The Weekly paper of the New Communist Party of Britain
Week commencing 4th December 2020
The Weekly paper of the New Communist Party of Britain
IRAN has vowed to avenge the death of a leading nuclear scientist who was gunned down when his entourage was ambushed along a provincial highway last week. The Iranians believe the hit was carried out by Israeli agents or gunmen loyal to the People’s Mujahidin Organisation, which is based in the USA.
British Foreign Minister Dominic Raab said: “We’re still waiting to see the full facts of what’s happened in Iran, but I would say that we stick to the rule of international humanitarian law, which is very clear against targeting civilians.” People’s China and Russia also condemned the cowardly killing, and the European Union called it a “criminal act”.
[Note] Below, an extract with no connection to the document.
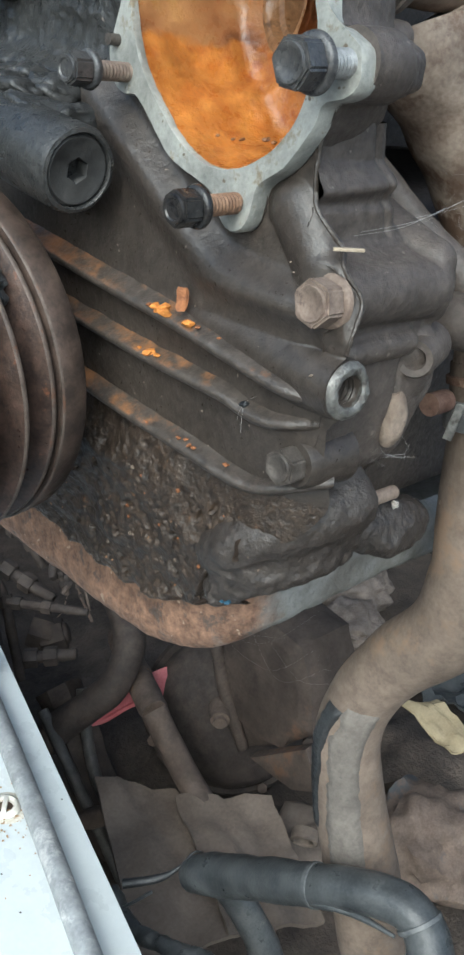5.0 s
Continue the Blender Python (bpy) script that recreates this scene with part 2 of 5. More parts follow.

In Moscow the Iranian ambassador told the Russian media that the Islamic Republic knows who is responsible for the killing. “In general, it is not big news that our enemies use terrorism against Iran. Moreover, we know who is behind everything, including some governments,” Kazem Jalali said. “At the moment, all of the direct and indirect evidence we possess suggests that Israel is behind the attack.”
Prof Mohsen Fakhrizadeh, the man the Zionist media called the “father of Iran’s nuclear programme”, was killed by what Iran’s defence ministry called “armed terrorists” when his convoy was attacked on the outskirts of Absard, a city some 50 miles east of Tehran.
Although nobody has claimed responsibility for the attack, a senior Israeli source has told the New York Times that Israel would continue to act against the Iranian nuclear programme “as needed”, adding that Iran’s ambitions to acquire nuclear weapons pose such a great threat that “the world should thank Israel” for the assassination of Fakhrizadeh.
But Senator Bernie Sanders, the social-democratic challenger beaten by Biden in the race for the Democratic Party’s presidential nomination this year, condemned the killing. “The assassination of Mohsen Fakhrizadeh was reckless, provocative and illegal. As a new administration takes power, it was clearly intended to undermine US–Iran diplomacy. We must not allow that to happen. Diplomacy, not murder, is the best path forward,” he declared.
This was echoed by Mark Fitzpatrick, a former US State Department non-proliferation official, who said: “The reason for assassinating Fakhrizadeh wasn’t to impede Iran’s war potential, it was to impede diplomacy.”
Few believe the Israelis would have acted without the blessing of their masters in Washington and many suspect that the killing was a parting gift from Donald Trump to the Zionist regime, designed to sabotage any rapprochement with Iran by the incoming Biden administration.
The communist Tudeh Party of Iran says the scientist “was assassinated by Israeli agents with the full knowledge and support of the Trump administration” and in Tel Aviv Aida Touma-Sliman, a communist member of the Israeli parliament, bluntly stated that “those who choose assassinations and talk about peace are warmongers”.
“This is the plan of action of outgoing President Donald Trump, Prime Minister Netanyahu and Regent Muhammad bin Salman [of Saudi Arabia] in the remaining months until the entry of the new president Biden. This dangerous escalation endangers all the peoples of the region,” she said.
But if this was Trump’s plan it has clearly failed. The Iranians say they will indeed respond but only at “the proper time”, and Joe Biden has again confirmed his intention to return to the Iran nuclear deal that Trump tore up during his term of office.
Iranian president Hassan Rouhani said: “Our people are wiser than to fall in the trap of the Zionists’ conspiracy. They are thinking of creating chaos and unrest, but they should know that we have already read their hands and that they will not succeed in achieving their evil objectives.”